A mão errada

Antes de mais nada, preciso confessar uma coisa: eu escrevo com a mão errada. E sempre foi assim. Ainda no jardim de infância, eu usava a mão esquerda para segurar o giz de cera. Meus pais são destros, e a chance de terem um filho canhoto beirava os 2%. Tive, é verdade, a felicidade de nascer numa época em que pessoas como eu não precisam mais morrer na fogueira. Mas isso não significa que a minha vida tenha ficado mais fácil. Os problemas começam já pela manhã: se estou mal-humorado, alguém me pergunta: “Levantou com o pé esquerdo, foi?”. E, ao longo do dia, sempre existe alguém pronto a me questionar se eu não fizer algo direito. Eu poderia suportar muito bem tudo isso se, na vida prática, o mundo estivesse preparado para pessoas como eu.

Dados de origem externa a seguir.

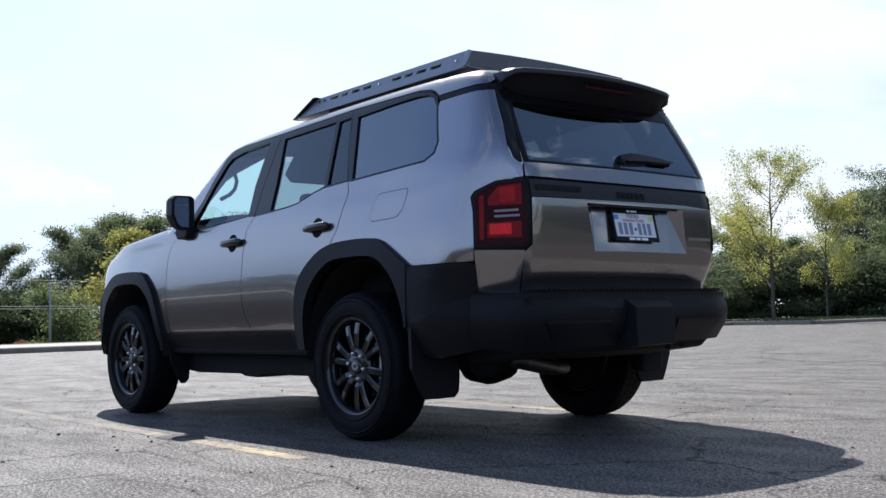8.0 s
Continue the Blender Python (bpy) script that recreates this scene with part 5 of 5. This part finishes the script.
# the far side of the lot, behind the walk: seen only in paint and glass
rng = random.Random(77)
for k in range(34):
    plant(rng.choice(("oak", "elm")), -40 + 6.0 * k + rng.uniform(-2, 2), 74 + rng.uniform(-4, 6), rng.uniform(0, 360), rng.uniform(0.45, 0.88), LEAF_DARK, "leafy tree along the far edge of the lot", 1.7)
for k in range(5):
    plant(rng.choice(("oak", "elm")), -62 + rng.uniform(-5, 5), -45 + 11 * k, rng.uniform(0, 360), rng.uniform(0.7, 1.0), None, "leafy tree along the far edge of the lot", 1.3)
for k in range(30):
    plant(rng.choice(("oak", "elm")), 0 - 4.0 * k + rng.uniform(-1, 1), -70 - 0.5 * k + rng.uniform(-3, 3), rng.uniform(0, 360), rng.uniform(1.0, 1.2), LEAF_DRY, "drying leafy tree along the edge of the lot", 1.7)
    plant("shrub", 2 - 4.0 * k, -62 - 0.5 * k, rng.uniform(0, 360), rng.uniform(1.3, 1.6), None, "dark green bush along the edge of the lot", 1.8, "shrub")
# shrubs and undergrowth, with gaps where the road and its sign show through
def open_gap(x, y):
    for tx, ty in ((90.0, -34.7), (91.0, -43.8)):
        dx, dy = tx + 4.4, ty - 4.6
        if abs(dx * (y - 4.6) - dy * (x + 4.4)) / math.hypot(dx, dy) < 3.0 and x > 55:
            return True
    return False


rng = random.Random(4)
for k in range(64):
    u = k / 63
    x, y = 8 + 50 * u, -55.5 + 5 * u + rng.uniform(-2.2, 2.2) + (3.5 if 0.26 < u < 0.55 else 0)
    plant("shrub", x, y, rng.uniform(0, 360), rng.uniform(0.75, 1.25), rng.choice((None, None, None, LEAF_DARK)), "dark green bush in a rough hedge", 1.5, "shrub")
for k in range(30):
    u = k / 29
    x, y = 62 + 12 * math.sin(u * 3), -50 + 42 * u
    if open_gap(x, y):
        continue
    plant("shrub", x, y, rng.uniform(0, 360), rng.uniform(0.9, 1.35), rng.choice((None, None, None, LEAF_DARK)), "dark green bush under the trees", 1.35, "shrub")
for x, y, s, mat, lab in ((64.5, -22.0, 1.25, LEAF_MID, "yellow-green bush beside a light pole"), (57.0, -16.6, 0.20, LEAF_RUST, "low rust-coloured bush under trees"), (57.4, -18.0, 0.17, LEAF_RUST, "low rust-coloured bush under trees")):
    plant("shrub", x, y, rng.uniform(0, 360), s, mat, lab, 1.1, "shrub")


rng = random.Random(9)
for k in range(24):
    plant("shrub", 96 + rng.uniform(-2, 2), -22 - 1.7 * k, rng.uniform(0, 360), rng.uniform(0.75, 0.95), None, "dark green bush beyond the road", 1.6, "shrub")
for k in range(34):
    plant("shrub", -40 + 6.0 * k + rng.uniform(-1, 1), 70 + rng.uniform(-1.5, 1.5), rng.uniform(0, 360), rng.uniform(0.9, 1.2), None, "dark green bush along the far edge of the lot", 2.6, "shrub")


# ---- far things: house, light pole with wires, stop sign, passing car ----
def house():
    root = tagged(new("house"), "low grey house with a shingled roof behind trees", "house")
    wall = material("grey_render", (0.22, 0.21, 0.20), 0.9, grain=0.2, scale=3)
    tiles = material("grey_shingle", (0.12, 0.12, 0.125), 0.9, grain=0.3, scale=5)
    bm = bmesh.new()
    box(bm, -6, 6, -4, 4, 0, 3.0)
    part("wall", bm, wall, root)
    bm = bmesh.new()
    a = [bm.verts.new(c) for c in ((-6.6, -4.6, 2.95), (6.6, -4.6, 2.95), (6.6, 4.6, 2.95), (-6.6, 4.6, 2.95), (-3.5, 0, 4.9), (3.5, 0, 4.9))]
    for f in ((0, 1, 5, 4), (2, 3, 4, 5), (1, 2, 5), (3, 0, 4), (3, 2, 1, 0)):
        bm.faces.new([a[i] for i in f])
    roof_ = part("roof", bm, tiles, root)
    for k in range(9):
        bm = bmesh.new()
        box(bm, -6.55 + 0.31 * k, 6.55 - 0.31 * k, 4.50 - 0.49 * k, 4.62 - 0.49 * k, 3.02 + 0.208 * k, 3.07 + 0.208 * k)
        part("shingle_course", bm, tiles, roof_)
    for x in (-4, 0, 4):
        bm = bmesh.new()
        box(bm, x - 0.6, x + 0.6, 3.98, 4.05, 1.0, 2.2)
        w = part("window", bm, material("white_frame", (0.6, 0.6, 0.58), 0.6), root)
        bm = bmesh.new()
        box(bm, x - 0.5, x + 0.5, 4.04, 4.06, 1.1, 2.1)
        part("pane", bm, GLOSS_BLACK, w)
    root.matrix_basis = pose(30.6, -66.5, 0.1, 0, 0, 14)


house()
POLE = material("galvanised_pole", (0.30, 0.30, 0.29), 0.6, 0.4, grain=0.15, scale=8)
base_z = fall(60.9, -19.7) + 0.2
pole = tagged(new("light_pole"), "slim grey light pole with short arm", "light pole")
pole.location = (60.9, -19.7, base_z)
bm = bmesh.new()
tube(bm, [(0, 0, -0.3), (0, 0, 1.5), (0, 0, 4.0)], [0.085, 0.075, 0.055], 10)
part("shaft", bm, POLE, pole, smooth=True)
bm = bmesh.new()
tube(bm, [(0, 0, 3.95), (-0.08, -0.12, 4.05), (-0.2, -0.4, 4.06)], 0.035, 8)
head = part("arm", bm, POLE, pole, smooth=True)
bm = bmesh.new()
box(bm, -0.32, -0.14, -0.62, -0.36, 4.02, 4.10, 0.02)
part("lamp_head", bm, POLE, head)
WIRE = material("wire_grey", (0.10, 0.10, 0.105), 0.7)
for k, (z0, z1, y0) in enumerate(((1.95, 2.35, 12.0), (2.15, 2.45, 12.0), (3.75, 3.95, 12.0))):
    bm = bmesh.new()
    tube(bm, [Vector((58.5, y0, z0 + 0.5)).lerp(Vector((61.5, -42.0, z1 - 0.5)), i / 16) - Vector((0, 0, 1.6 * (i / 16) * (1 - i / 16))) for i in range(17)], 0.022, 5)
    tagged(part("overhead_wire", bm, WIRE), "sagging grey overhead cable between poles", "cable", "overhead wires")

stop = tagged(new("stop_sign"), "red octagonal stop sign on a thin post", "road sign")
sx, sy = 90.0, -34.7
stop.matrix_basis = pose(sx, sy, fall(sx, sy) - 0.37, 0, 0, -113) @ Matrix.Diagonal((1.3, 1.3, 1.0, 1))
bm = bmesh.new()
tube(bm, [(0, 0.03, 0), (0, 0.03, 1.95)], 0.03, 8)
part("post", bm, POLE, stop)
bm = bmesh.new()
ring = [(0.30 * math.cos(math.pi / 8 + math.pi / 4 * k), 1.62 + 0.30 * math.sin(math.pi / 8 + math.pi / 4 * k)) for k in range(8)]
prism(bm, ring, -0.01, 0.01)
plate_ = part("sign_plate", bm, material("sign_red", (0.90, 0.10, 0.09), 0.5, grain=0.1, scale=10), stop)
bm = bmesh.new()
rim_ = [[bm.verts.new((x * k, -0.012, 1.62 + (z - 1.62) * k)) for x, z in ring] for k in (0.97, 0.87)]
for i in range(8):
    bm.faces.new((rim_[0][i], rim_[0][(i + 1) % 8], rim_[1][(i + 1) % 8], rim_[1][i]))
part("sign_border", bm, LETTER_WHITE, plate_)
cu = bpy.data.curves.new("sign_word", "FONT")
cu.body, cu.size, cu.align_x, cu.align_y, cu.extrude = "STOP", 0.20, "CENTER", "CENTER", 0.002
tmp = new("sign_word", cu)
me = bpy.data.meshes.new_from_object(tmp.evaluated_get(bpy.context.evaluated_depsgraph_get()))
bpy.data.objects.remove(tmp)
me.transform(Matrix.Translation((0, -0.013, 1.62)) @ Matrix.Rotation(radians(90), 4, "X"))
me.materials.clear()
me.materials.append(LETTER_WHITE)
new("sign_word", me).parent = plate_

far_car = tagged(new("far_car"), "small white saloon car on the road behind trees", "car")
fx, fy = 91.0, -43.8
far_car.matrix_basis = pose(fx, fy, fall(fx, fy) + 0.02, 0, 0, 118)
WHITE_PAINT = material("white_paint", (0.75, 0.75, 0.76), 0.3, coat=0.8)
bm = bmesh.new()
prism(bm, [(-2.25, 0.35), (-2.30, 0.75), (-2.1, 0.92), (-1.3, 0.98), (1.0, 0.95), (2.0, 0.82), (2.28, 0.62), (2.28, 0.35)], -0.88, 0.88, 0.06)
prism(bm, [(-1.7, 0.95), (-0.9, 1.42), (0.3, 1.44), (1.15, 0.93)], -0.72, 0.72, 0.05)
part("body", bm, WHITE_PAINT, far_car)
bm = bmesh.new()
prism(bm, [(-1.42, 1.0), (-0.85, 1.36), (0.25, 1.38), (0.95, 1.0)], -0.735, 0.735, 0.01)
part("windows", bm, GLOSS_BLACK, far_car)
for x in (-1.35, 1.4):
    for y in (-0.82, 0.82):
        bm = bmesh.new()
        lathe(bm, [(0.0, -0.1), (0.31, -0.1), (0.31, 0.1), (0.0, 0.1)], 20, Matrix.Translation((x, y, 0.31)))
        part("wheel", bm, RUBBER, far_car)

Não está. E isso vai muito além das tesouras e dos abridores de lata. Um dos meus maiores medos na infância era escrever no quadro-negro. Havia um risco enorme de eu apagar com o canto da mão tudo aquilo que ia escrevendo. Faça o movimento e perceba, você que é destro. Isso sem falar naquelas cadeiras que são mesa ao mesmo tempo: são feitas para escrever no lado direito. Até existem algumas, raríssimas, em que a mesa fica no lado esquerdo. O grande problema é que, quando um canhoto encontra uma dessas, geralmente já existe um destro sentado nela.

Existem ainda, em repartições públicas e bibliotecas, aquelas canetas amarradas a um barbante. Adivinhem de qual lado elas costumam estar amarradas? É preciso fazer verdadeiros movimentos de contorcionismo para conseguir escrever – talvez seja por coisas assim que os canhotos costumam ter grande habilidade.

Pra piorar, existem estatísticas mostrando que canhotos morrem em média nove anos antes que os destros. Isso é uma grande balela. Existem menos canhotos que destros, e se acontecer de um deles morrer ainda na infância, por exemplo, já puxa a média de todo mundo lá para baixo. Por isso é tão importante que os canhotos tentem sobreviver.

Nos esportes, há algumas vantagens. Dizem que tênis favorece os canhotos. Uma vez participei de um torneio de tênis de mesa e ouvi de um adversário: “Uau, ele é canhoto”. Era como se eu projetasse raios laser. Impunha respeito. No futebol, poucas coisas são mais valorizadas do que um meia-esquerda. Ao mesmo tempo, os comentaristas costumam alertar sobre o risco de colocar dois canhotos para jogar um ao lado do outro – é possível ter 11 jogadores destros, mas dois canhotos certamente se atrapalharão, trombarão, escorregarão, estragarão tudo. Da minha parte, tenho a vantagem de chutar com os dois pés – um de cada vez.

Um verdadeiro canhoto costuma citar uma lista de celebridades que também são – é uma tentativa de provar que também servimos pra alguma coisa. Paul McCartney é o mais citado. E também Einstein, Charles Chaplin, Da Vinci, Machado de Assis, Jimi Hendrix, Beethoven, Michelângelo, Gandhi, Picasso. É uma lista de dar inveja. Fidel Castro também – esse, se não fosse canhoto, provavelmente deceparia a mão direita apenas para poder sê-lo. É claro que ninguém se lembrará de Adolf Hitler e Georg W. Bush.

Aliás, não existe nenhuma evidência de que o próprio Jesus Cristo não fosse canhoto. E conversando com outro canhoto – é bom que os canhotos se unam para conversar sobre o problema, como os alcoólicos, por exemplo – cheguei a uma descoberta que, afinal, me tranquilizou: se Deus escreve certo por linhas tortas, só pode mesmo ser canhoto.